Stupid Sherlock Holmes, when done as a serious procedural or drama, is just bad Sherlock Holmes . . . to my mind. Because it robs him of his prime virtue, and instead of parodying him for fun, actually lessens him to make him more palatable to those who cannot stand to think that anyone might be smarter than they. And to make Sherlock Holmes as mass market as possible, you have to smooth those genius edges down and show that other folks can be just as smart as he is.

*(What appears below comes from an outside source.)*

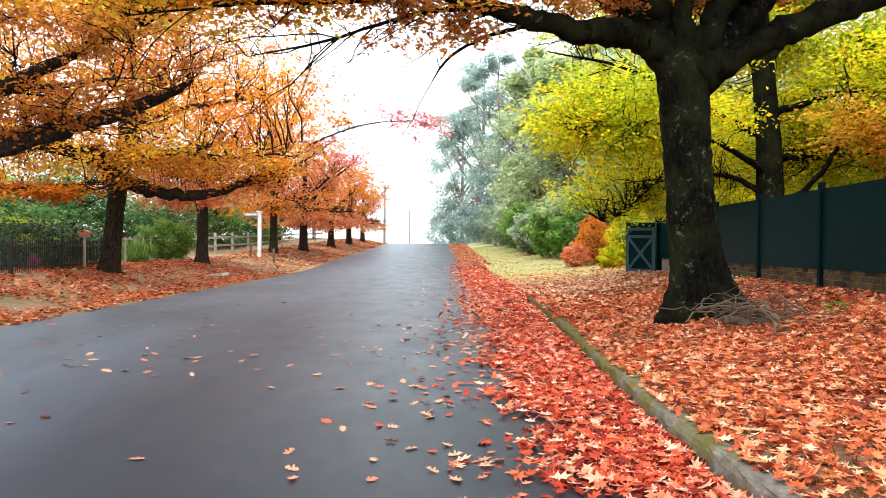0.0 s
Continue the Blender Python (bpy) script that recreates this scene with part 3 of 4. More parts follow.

So when Howard Ostrom passed along a story from Cultbox this morning, and the description of a new Netflix show called "The Irregulars" ran like this:
"Sherlock Holmes had a group of street kids he'd use to help him gather clues so our series is what if Sherlock was a drug addict and a delinquent and the kids solve the whole case while he takes the credit."
Even the good Carter had to shake her fist at the ceiling on that one, and she's my emotional dampening rod. As a comedy or parody, that concept would be fine . . . we saw that in Michael Caine's Sherlock turn Without A Clue. But to make a show that sounds a lot like the BBC's Shameless (which I loved) where the children in a family had to prop up their missing drunk of a father and replace that father with Sherlock Holmes . . . well . . . .
It's the basic problem I had with CBS's Elementary cranked up to eleven.
So, yes, I'm pre-judging. And yes, I've just become everything I preached against regarding Holmes and Watson. And that is not a recipe for a good morning, especially pre-Christmas when we're all a little more stressed, a little more emotional, and a little more . . . oh, wait, the spirit of Christmas! That's it! Somebody sing me a carol or send me some ghosts to right my brain and fill me with forgiveness and kindness toward TV shows I don't like, past, present, or future.
Oh, no! My own personal Christmas Carol is taking place real-time with the ghosts of TV shows and movies, isn't it? Elementary is the ghost of media Sherlock past, Holmes and Watson the ghost of media Sherlock present, and The Irregulars is the ghost of media Sherlocks yet to come, with Howard Ostrom as my Jacob Marley.
NOOOOOOOOOOOOOOOOOOOOO! Can I just buy someone a goose and get this over with?